The phrase from Hebrews 12, “since we are surrounded by so great a cloud of witnesses,” took on a whole new meaning for me this weekend. I was name-tagless and alone in a sea of 5,000 Jehovah’s Witnesses. I had many thoughts and observations churning around within me, longing to find release. Thus, this essay.

The first thing that surprised me was the style of the speakers. They all had the same style. It was totally devoid of humor, passion or individuality. It was striking how much “the same” they sounded; their deliveries were dry and droning, almost as though they were reading off a teleprompter, or reciting something they had memorized years ago. Not only was the boredom of the attendees palpable, one got the impression that the speakers themselves were bored with what they were saying. It was ironic, considering the subject  was “Keep on the Watch” and their constant repetition that Armageddon was “at hand” (as they have proclaimed it to be for 130 years).

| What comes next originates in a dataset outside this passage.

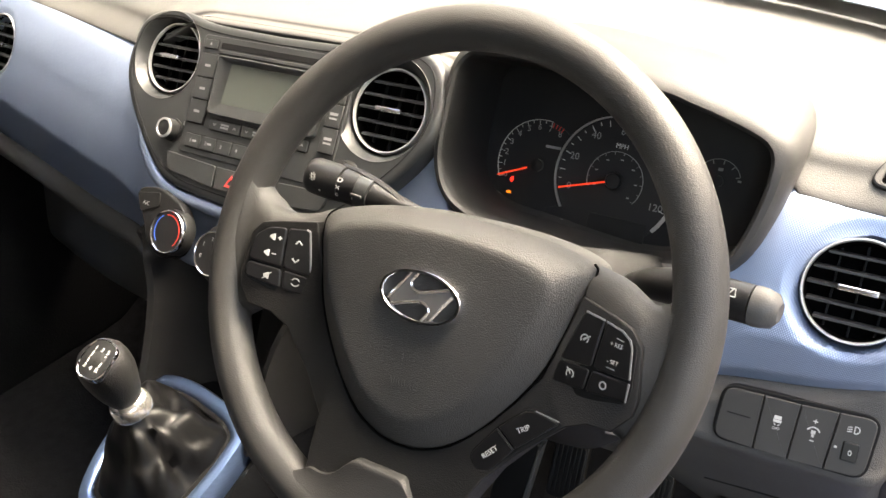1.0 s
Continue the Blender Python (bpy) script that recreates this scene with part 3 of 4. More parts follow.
    # small gauges
    for gx, gy, gr in ((0.1215, 0.0125, 0.021), (0.117, -0.041, 0.0198)):
        g = part("small_gauge", revolve(at2(GF, gx, gy), [(0.0055, 0.0), (0.0055, 0.003), (0.0, 0.0035)], 20), M_BLACK, c)
        part("scale", merge(arc_band(GF, gx, gy, gr, gr + 0.0007, 145, 20, 0.0004), *[bar(GF, gx + (gr - 0.004) * math.cos(radians(q)), gy + (gr - 0.004) * math.sin(radians(q)), gx + gr * math.cos(radians(q)), gy + gr * math.sin(radians(q)), 0.0009, 0.0004) for q in (145, 114, 83, 51, 20)]), M_PRINTDIM, g)
        part("symbol", merge(bar(GF, gx - 0.0015, gy + 0.0115, gx + 0.0025, gy + 0.0115, 0.003, 0.0004), bar(GF, gx + 0.0185, gy + 0.0035, gx + 0.0215, gy + 0.0035, 0.002, 0.0004)), M_PRINTDIM, g)
        part("needle", bar(GF, gx - 0.0186, gy + 0.0118, gx - 0.0068, gy - 0.0004, 0.0019, 0.0045, 0.001), M_RED, g, "red lit needle at the low end")
    part("symbol", bar(GF, -0.030, -0.0606, -0.0265, -0.0606, 0.0030, 0.0006), M_PRINTDIM, c)
    part("display", box(GF, 0.0, 0.062, -0.066, -0.045, -0.001, 0.0008, 0.0006), M_BLACK, c, "unlit trip display")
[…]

Jehovah's Witnesses sing during a recent convention
The uniformity of the crowd was also somewhat amazing, considering it was so large. In sitting for a stretch of three hours, everyone did exactly the same thing: eyes fastened on the speaker, Bibles rustling to look up each verse, all taking notes. I felt kind of “obvious” by just taking sips of water a few times during the talks, or looking for my gum in my bag.